A iniciativa também foi defendida por Sunak em sua tradicional aparição ao Parlamento às quarta-feiras, quando responde a perguntas de parlamentares. Ele afirmou que parar o fluxo dos pequenos barcos é uma "prioridade" para o povo britânico e que a iniciativa será bem-sucedida.

Sunak é ele mesmo neto de imigrantes que foram do norte da Índia para o Reino Unido na década de 1960. Sua identidade, contudo, também é muito associada à fortuna que adquiriu enquanto trabalhava como analista do banco Goldman Sachs e funcionário de um fundo especulativo, e a seu casamento com a filha de um bilionário indiano.

O que diz a lei atual de imigração britânica?

Pelo processo atual de imigração, um pedido de asilo pode ser considerado inadmissível se o solicitante tiver apresentado um requerimento similar em outro lugar, tenha tido a possibilidade de fazer isso ou caso o governo britânico tenha garantido uma forma de removê-lo para outro país.

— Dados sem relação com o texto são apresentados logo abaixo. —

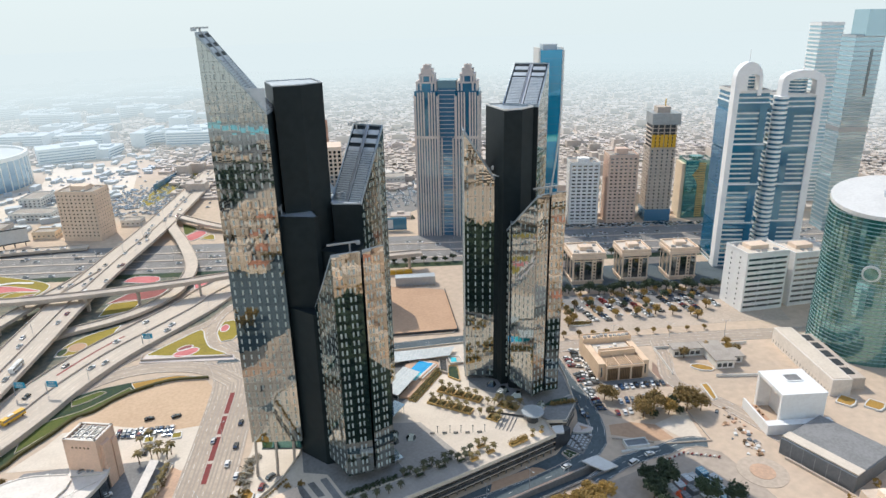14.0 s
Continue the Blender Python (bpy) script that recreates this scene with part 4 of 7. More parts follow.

A Secretaria do Interior tem hoje uma taxa de sucesso de 0,3% para provar a inadmissibilidade dos pedidos por meio do mecanismo.

No ano passado, metade dos imigrantes que cruzaram o Canal da Mancha vieram do Afeganistão, da Eritreia, do Sudão ou da Síria. Ao menos 80% de seus pedidos de asilo são concedidos. No geral, dois terços dos pedidos de asilo apresentados por quem chega pela travessia marítima são considerados legítimos. Para dar entrada na solicitação, é necessário estar presencialmente em solo britânico.

Para fins comparativos, mais de 210 mil vistos foram emitidos para cidadãos ucranianos viajarem para o Reino Unido no ano passado. Não há registros de cidadãos do país, de quem o Reino Unido é um grande aliado no conflito contra a Rússia, tentando cruzar o Canal da Mancha.

No total, das 18 mil pessoas consideradas aptas para aplicar para pedidos de asilo no Reino Unido em 2022, só 21 foram deportadas. Além disso, há 160 mil solicitações na fila para serem analisadas. O governo, portanto, deve ter maiores problemas para implementar sua ideia mais recente, se aprovada.